How To Maximise Tax-saving On Equity Investments Before The FY Ends


Here is how you can maximise your tax-savings from equity investments (shares and/or equity mutual funds). Using this trick you can save tax on the capital gains occured from selling of equity shares and/or mutual funds.

One of the ways to maximise your tax-savings before the end of a financial year is by using your equity investments. You can do this by selling and then buying back your equity investments. This can be done, as long as the gains are within Rs 1 lakh, per financial year. Even though this will not give you any tax benefits this financial year, it will help you later.

Let us see how it works.

Taxation of equity investments

Long-term capital gains (or LTCG) from equity is taxable at 10% (plus surcharge and cess as applicable) after a holding period of one year. This includes equity stocks as such and equity-oriented mutual funds. However, this LTCG tax of 10% is applicable for gains beyond Rs 1 lakh per financial year. In other words, LTCG of up to Rs 1 lakh is exempt from tax. That being the case, how can you benefit from it, or how can you use it for tax planning?

For equity taxation, there is the concept of “grandfathering clause” as on January 31, 2018. The reason is, LTCG tax on equity was introduced in the Union Budget on February 1, 2018 and the earlier story (prior to Feb 1, 2018) was forgotten. That is, for equity shares acquired prior to January 31, 2018, the acquisition price is to be ignored and the price as on that date (January 31, 2018) is to be considered for tax purposes. Since prices of assets such as equity increase over a period of time, the government has given this benefit of not having to pay LTCG tax prior to the grandfathering date.

From there onwards, either the equity price as on January 31, 2018 or if it was acquired subsequently, the acquisition price will be the base point on which capital gain will be computed and tax will be levied. Typically, closer is the date of acquisition of a growing asset, lower will be the gain on selling it and hence, there will be lower tax outgo.

As an illustration, let us say you acquired a stock on September 13, 2015 for Rs 63. As on January 31, 2018, the price was Rs 100. When you eventually sell, the tax will be on sale price minus Rs 100, and not sale price minus Rs 63. Let us say you sell this stock after 5 years at a price of Rs 150 (assumed). Hence, you will pay tax on Rs 150 minus Rs 100 = Rs 50, and not on Rs 150 minus Rs 63 = Rs 87.

Tax planning on equity investments

Now comes the part we started off with: tax planning on your equity investments, i.e., equity stocks and equity-oriented mutual funds. Let’s say the price of the stock as of today (March 2022) is Rs 119. You can sell the stock or redeem the MF units and buy it back. As long as the capital gains from selling it is within Rs 1 lakh, it will be exempt from LTCG tax. To be noted, the holding period should be more than one year, otherwise it will be counted as short-term capital gains (STCG), where the taxation rules are different.

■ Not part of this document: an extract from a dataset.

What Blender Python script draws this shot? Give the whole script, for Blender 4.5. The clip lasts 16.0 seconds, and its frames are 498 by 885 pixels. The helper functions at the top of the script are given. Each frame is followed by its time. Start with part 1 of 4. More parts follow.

When you are selling the stock or redeeming the MF units, it is going out from your holdings and when you are purchasing, it becomes a fresh holding with a fresh acquisition price. In this illustration, Rs 119 is the new acquisition price. When you eventually sell the stock after, say 5 years at a (assumed) price of Rs 150, the LTCG tax will not be on Rs 150 minus Rs 100 = Rs 50, but on Rs 150 minus Rs 119 = Rs 31.

This method of creating a higher base point for future taxation is clean and within the rules. The extent to which you would do this depends on the size of your portfolio. As an illustration, if the initial purchase price of your entire portfolio is Rs 10 lakh, acquired over various dates, and the current market valuation is say Rs 10.9 lakh, you can sell-and-buy-back your entire portfolio. In this case, your capital gains is within Rs 1 lakh. If the cost price of your equity portfolio is Rs 1 crore and the market valuation is say Rs 1.2 crore, to execute the strategy discussed here, you should sell only as much so that your capital gains booked is less than Rs 1 lakh in that year.

While this exercise may not cost much if you invest in load free equity mutual funds especially with the holding period of more than a year, however, when it comes to equities, investors will have to bear transaction cost in selling and buying shares which is most likely to be insignificant compared to tax savings.